Numa primeira análise, a força de recomendação deste artigo parece ser baixa,
já que é baseada num consenso de peritos. Todavia, estas recomendações têm por
base uma revisão sistemática extensa da bibliografia existente. Assim, poderão
ter uma força de evidência bastante superior.

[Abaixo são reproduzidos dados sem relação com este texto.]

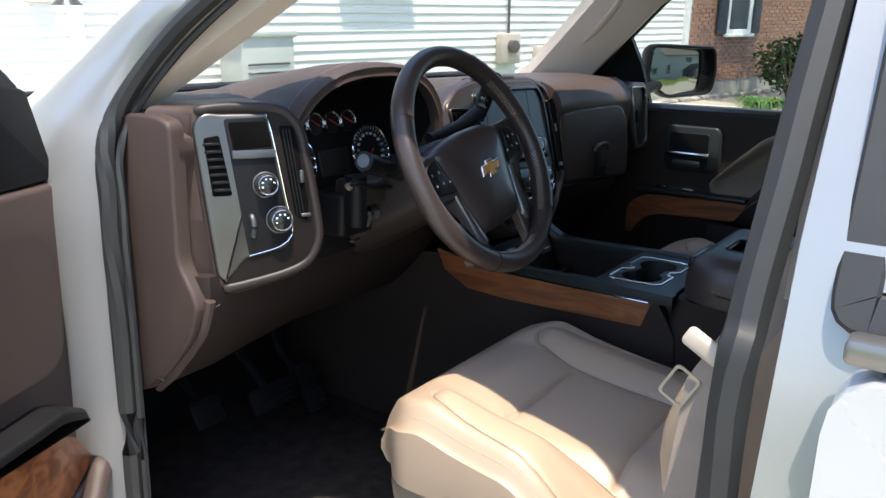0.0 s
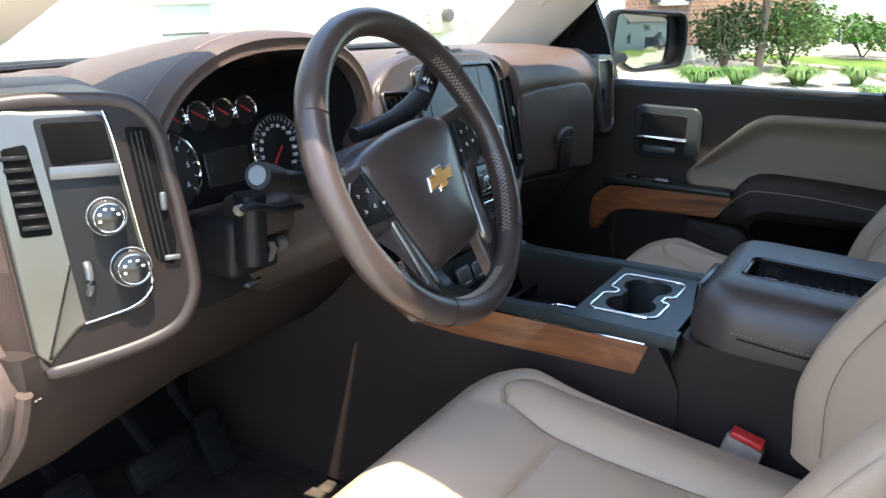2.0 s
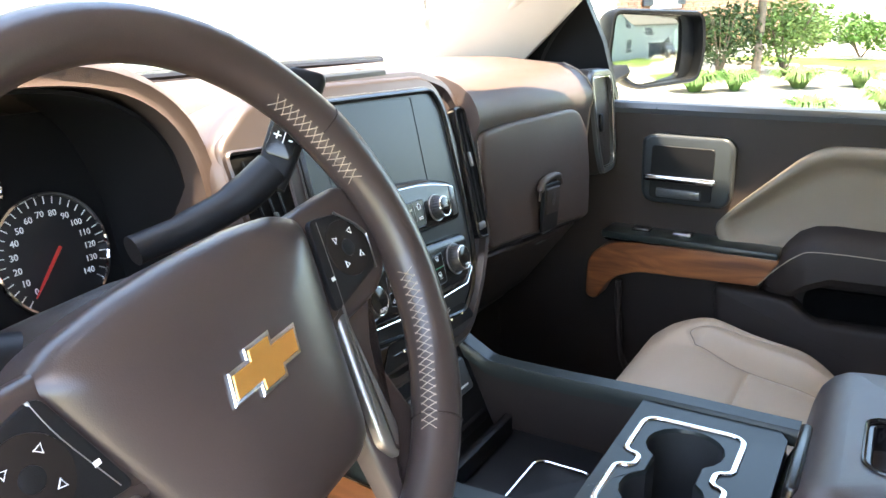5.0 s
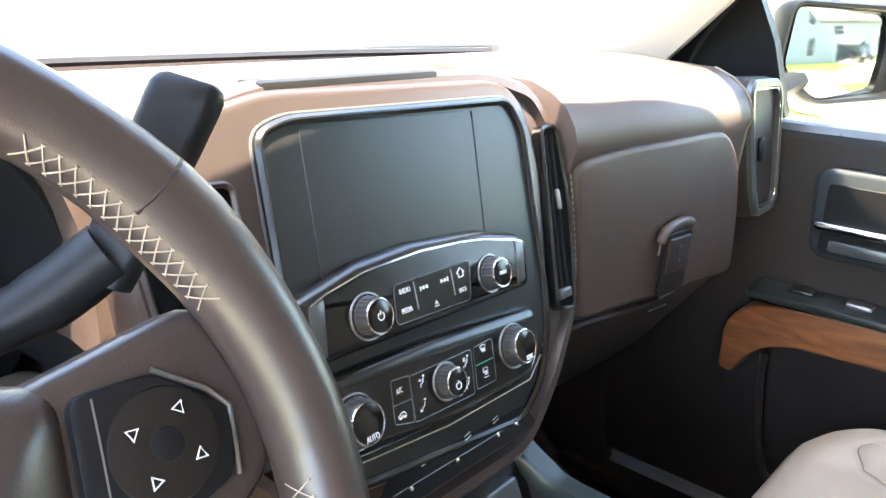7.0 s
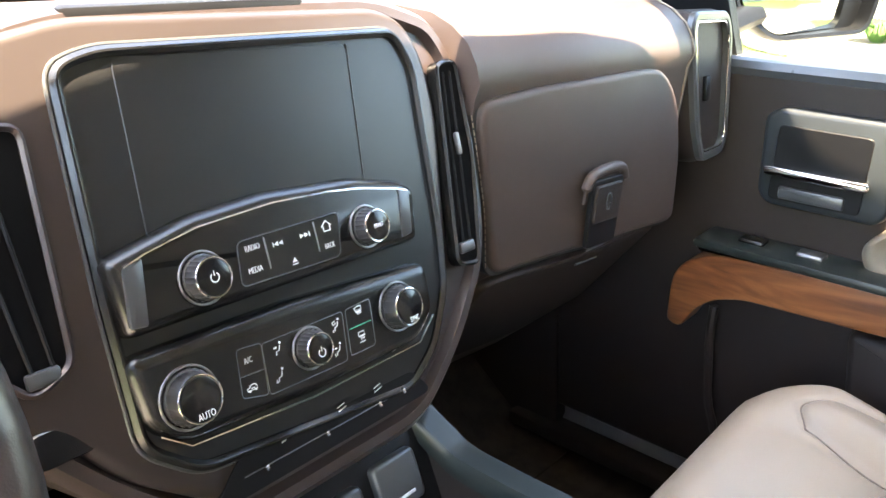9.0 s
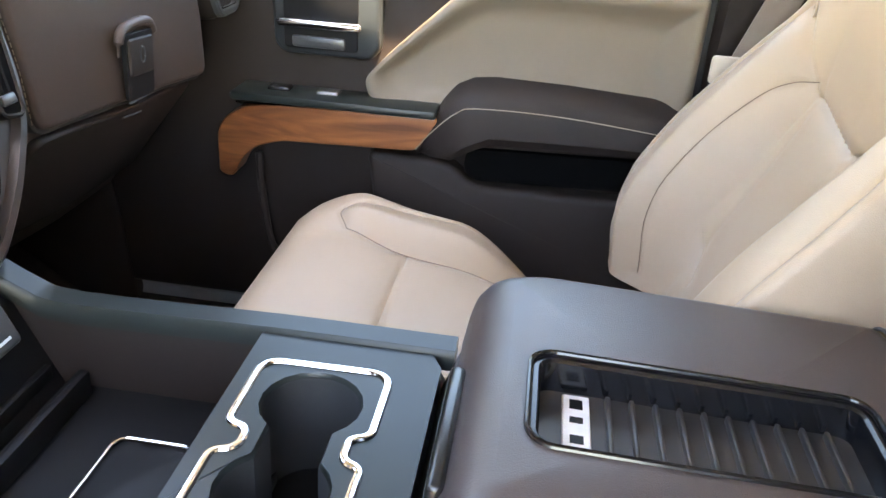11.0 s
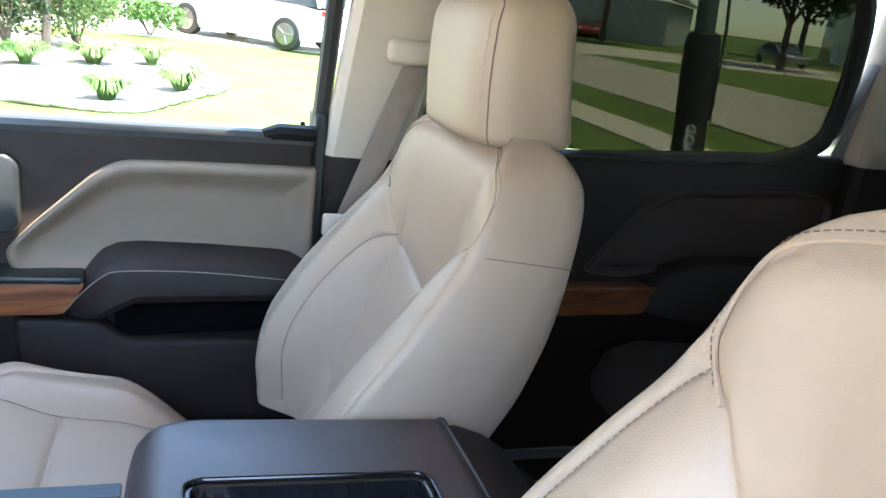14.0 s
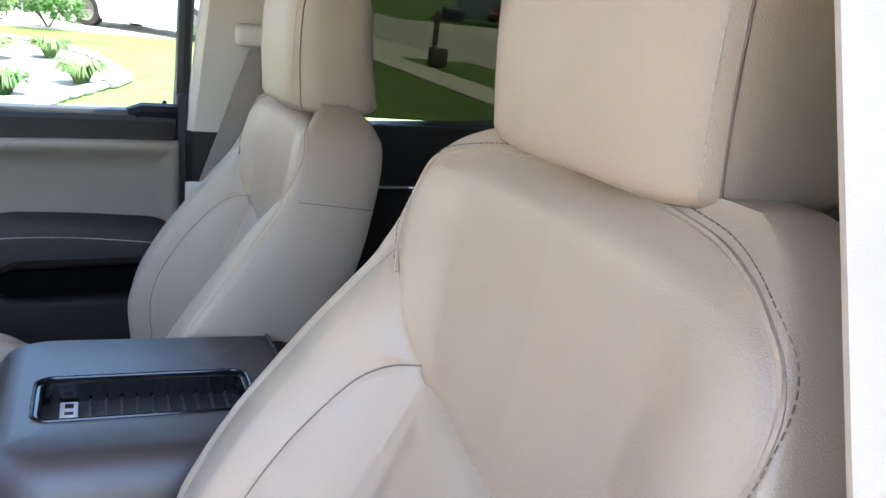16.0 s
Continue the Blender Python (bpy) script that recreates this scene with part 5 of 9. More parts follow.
    plate = smooth_poly([(-0.138, 0.335), (0.138, 0.335), (0.138, 0.515), (-0.138, 0.515)], 0.006, 3)
    hole = []
    cy = 0.444
    for cx, a0, a1 in ((0.045, -142, 142), (-0.053, 38, 322)):
        for i in range(16):
            a = radians(a0 + (a1 - a0) * i / 15)
            hole.append((cx + 0.040 * math.cos(a), cy + 0.040 * math.sin(a)))
    k = len(hole)
    outer = []
    for x, y in hole:
        a = math.atan2((y - cy) / 0.095, (x - 0.0) / 0.138)
        cx_, cy_ = math.cos(a), math.sin(a)
        q = 1 / max(abs(cx_), abs(cy_))
        outer.append((min(0.138, max(-0.138, cx_ * q * 0.138)), min(0.515, max(0.335, cy + cy_ * q * 0.095))))
    loft(bm, [[(x, y, 0.95) for x, y in hole], [(x, y, 1.052) for x, y in hole], [(x, y, 1.0545) for x, y in inset(hole, -0.0015)], [(x, y, 1.0545) for x, y in outer], [(x, y, 0.95) for x, y in outer]], cap=False)
    part("cup_plate", bm, STEEL, c, "steel-grey cup holder plate")
    bm = bmesh.new()
    well = inset(hole, 0.0006)
    loft(bm, [[(x, y, 0.952) for x, y in well], [(x, y, 1.050) for x, y in well]], cap=False)
    part("cup_well", bm, RUBBER, c, "black cup well")
    bm = bmesh.new()
    box(bm, (0, cy, 0.945), (0.2, 0.1, 0.012), 0.002)
    part("cup_floor", bm, BLACK, c)
    ring = smooth_poly([(-0.100, 0.391), (-0.022, 0.389), (-0.016, 0.404), (0.008, 0.404), (0.014, 0.389), (0.096, 0.389), (0.094, 0.500), (0.010, 0.500), (0.004, 0.482), (-0.018, 0.482), (-0.024, 0.500), (-0.106, 0.500)], [0.020, 0.010, 0.008, 0.008, 0.010, 0.020, 0.020, 0.010, 0.008, 0.008, 0.010, 0.020], 6)
    bm = bmesh.new()
    tube(bm, [(x, y, 1.0552) for x, y in ring], 0.0036, 8, True, 0.6)
    part("chrome_ring", bm, CHROME, c, "chrome ring round the cup holders")
    bm = bmesh.new()
    tube(bm, [(x, y, 0.985) for x, y in rrect(0.10, 0.07, 0.012, 4, 0.0, 0.582)], 0.002, 8, True)
    part("tray_ring", bm, CHROME, c)
    bm = bmesh.new()
    slab(bm, rrect(0.11, 0.08, 0.014, 4, 0.0, 0.582), IDENT, 0.955, 0.983, 0.002)
    part("coin_tray", bm, BLACK, c)
    # pedestal under the armrest
    bm = bmesh.new()
    rings = []
    for z, y1, w in ((0.60, 0.34, 0.155), (0.90, 0.372, 0.156), (1.02, 0.35, 0.160), (1.055, 0.338, 0.162)):
        rings.append([(x, y, z) for x, y in rrect(2 * w, y1 + 0.12, 0.03, 4, 0, (y1 - 0.12) / 2)])
    loft(bm, rings)
    part("pedestal", bm, BROWN_DK, c)
    bm = bmesh.new()
    rings = []
    for y, top, w in ((0.002, 1.127, 0.318), (-0.02, 1.125, 0.322), (-0.05, 1.114, 0.320), (-0.08, 1.094, 0.314), (-0.102, 1.066, 0.304), (-0.113, 1.03, 0.29)):
        rings.append([(-0.005 + x, y, (top + 0.95) / 2 + q) for x, q in rrect(w, top - 0.95, 0.026, 6)])
    loft(bm, rings)
    part("rear_cap", bm, BROWN_DK, c, "rounded rear end of the console")
    # lid
    a = thing("console_armrest", "brown padded console armrest lid with a ribbed phone tray", "armrest")
    L = frame_of((0.0, 0.13, 1.138), (1, 0, 0), (0, 1, 0.03))
    lidout = smooth_poly([(-0.168, -0.15), (0.158, -0.15), (0.163, 0.15), (0.14, 0.198), (-0.14, 0.198), (-0.170, 0.15)], 0.035, 6)
    tray = rrect(0.102, 0.230, 0.018, 6, -0.030, 0.034)
    bm = bmesh.new()
    rings = [lift(lidout, L, -0.086), lift(inset(lidout, -0.003), L, -0.06), lift(lidout, L, -0.036), lift(inset(lidout, 0.004), L, -0.020), lift(inset(lidout, 0.012), L, -0.008), lift(inset(lidout, 0.022), L, 0.0), lift(inset(lidout, 0.034), L, 0.005)]
    loft(bm, rings, cap=False)
    bm.faces.new(list(reversed([v for v in bm.verts][:len(lidout)])))
    # top face with the tray opening, as a skin between the two outlines
    top_ring = inset(lidout, 0.034)
    n = len(top_ring)
    # match by angle about the tray's middle
    def on_outline(pts, ang):
        """Where a ray from the tray's middle at an angle crosses an outline."""
        dx, dy = math.cos(ang), math.sin(ang)
        best = None
        for (x0, y0), (x1, y1) in zip(pts, pts[1:] + pts[:1]):
            x0, y0, x1, y1 = x0 + 0.030, y0 - 0.034, x1 + 0.030, y1 - 0.034
            den = dx * (y1 - y0) - dy * (x1 - x0)
            if abs(den) < 1e-12:
                continue
            t = (x0 * (y1 - y0) - y0 * (x1 - x0)) / den
            q = (x0 * dy - y0 * dx) / den
            if t > 0 and -1e-6 <= q <= 1 + 1e-6 and (best is None or t < best):
                best = t
        return (-0.030 + dx * best, 0.034 + dy * best)
    angles = sorted({round(math.atan2(y - 0.034, x + 0.030), 4) for x, y in top_ring + tray})
    n = len(angles)
    tops = [bm.verts.new(L @ Vector((*on_outline(top_ring, q), 0.005))) for q in angles]
    tp = [on_outline(tray, q) for q in angles]
    mids = [bm.verts.new(L @ Vector((x, y, 0.005))) for x, y in tp]
    deep = [bm.verts.new(L @ Vector((x, y, -0.03))) for x, y in tp]
    for i in range(n):
        j = (i + 1) % n
        bm.faces.new((tops[i], tops[j], mids[j], mids[i]))
        bm.faces.new((mids[i], mids[j], deep[j], deep[i]))
    bmesh.ops.remove_doubles(bm, verts=bm.verts, dist=0.0004)
    part("lid_pad", bm, ARM_HIDE, a, "brown stitched pad", 50)
    for sx in (-1, 1):
        edge = [(-0.1735 if sx < 0 else 0.1665, y, w) for y, w in ((-0.13, -0.062), (0.0, -0.060), (0.09, -0.056), (0.125, -0.054))] + [(sx * 0.163, 0.158, -0.062), (sx * 0.150, 0.176, -0.080)]
        bm = bmesh.new()
        stitches(bm, catmull([L @ Vector(p) for p in edge], 6), 0.0008, 0.0045, 0.0022)
        part("stitching", bm, STITCH, a, "tan stitch line")
        bm = bmesh.new()
        tube(bm, catmull([L @ Vector((x + sx * 0.001, y, w - 0.006)) for x, y, w in edge[:4]], 4), 0.0012, 5)
        part("pad_seam", bm, BLACK, a)
    bm = bmesh.new()
    band(bm, inset(tray, 0.0006), inset(tray, 0.008), L, -0.030, 0.0035, 0.002)
    part("tray_liner", bm, GLOSS_BLACK, a, "glossy black tray liner")
    bm = bmesh.new()
    tube(bm, [L @ Vector((x, y, 0.0052)) for x, y in inset(tray, 0.0005)], 0.0022, 8, True)
    part("tray_rim", bm, GLOSS_BLACK, a, "glossy black tray rim")
    bm = bmesh.new()
    slab(bm, inset(tray, 0.002), L, -0.034, -0.022, 0.001, 1)
    mat_ = part("tray_mat", bm, TRAY, a, "ribbed rubber tray mat")
    for i in range(10):
        bm = bmesh.new()
        box(bm, (-0.030, 0.092 - 0.0165 * i, -0.0208), (0.080, 0.0036, 0.008), 0.0012, 2, L)
        part("rib", bm, TRAY, mat_)
    bm = bmesh.new()
    box(bm, (-0.020, 0.114, -0.0205), (0.056, 0.019, 0.003), 0.001, 1, L)
    strip = part("label_strip", bm, WHITE_MARK, a, "small white label with dark marks")
    for x, wd in ((-0.040, 0.008), (-0.020, 0.006), (-0.003, 0.010)):
        bm = bmesh.new()
        box(bm, (x, 0.114, -0.0188), (wd, 0.009, 0.0006), 0.0, 1, L)
        part("mark", bm, BLACK, strip)
    bm = bmesh.new()
    box(bm, (-0.048, 0.197, -0.044), (0.125, 0.012, 0.062), 0.005, 3, L)
    part("latch", bm, PANEL_BLACK, a, "black pull latch")
    bm = bmesh.new()
    tube(bm, catmull([L @ Vector(p) for p in ((-0.171, -0.128, -0.06), (-0.169, -0.128, -0.036), (-0.160, -0.128, -0.014), (-0.140, -0.128, 0.0035), (-0.10, -0.128, 0.0055), (0.09, -0.128, 0.0055), (0.130, -0.128, 0.0035), (0.150, -0.128, -0.014), (0.160, -0.128, -0.04))], 4), 0.0018, 6)
    part("rear_line", bm, GUNMETAL, a, "thin grey line behind the pad")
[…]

A possibilidade deste rastreio combinado parece ser vantajosa nos Estados
Unidos da América, onde cerca de metade dos casos de CCU ocorrem em mulheres
que nunca foram rastreadas, que vivem com fracos recursos médicos ou
financeiros, pelo que o «co-teste» lhes confere um maior intervalo entre
rastreios.
Em Portugal, o Plano Nacional de Prevenção e Controlo das Doenças Oncológicas
2007/2010 recomenda a realização do rastreio do CCU por citologia cervico-
vaginal nas mulheres entre os 25 e os 60 anos, com um intervalo de rastreio de
3 anos após dois exames anuais negativos.1 Não é feita qualquer referência ao
rastreio utilizando o VPH. Também a Associação Portuguesa de Medicina Geral e
Familiar recomenda o rastreio do CCU exclusivamente por citologia cervical em
mulheres que tenham iniciado a sua vida sexual e com colo uterino. Deve ser
aplicado 2 a 3 anos após o início da vida sexual, cada 3 anos, após duas
citologias anuais consecutivas normais.2 O teste de ADN do VPH reserva-se para
situações especiais. Por seu lado, também a Sociedade Portuguesa de
Ginecologia, em concordância com as NOC europeias, recomenda que o rastreio
organizado deve continuar a recorrer à citologia como teste preferencial do
rastreio. Deve ser iniciado entre os 25 e os 30 anos e terminar aos 65 anos,
com uma periodicidade de 3 a 5 anos.3
Sendo a infecção cervical pelo VPH o principal factor etiológico do CCU, seria
importante a realização de estudos de custo-benefício de forma a ponderar a
inclusão do teste do ADN do HPV no rastreio do CCU em Portugal. Por outro lado,
dada a incorporação da vacina do VPH no Plano Nacional de Vacinação, importará
avaliar a mortalidade por CCU e o impacto financeiro desta medida, de forma a
melhor adequar as estratégias de rastreio.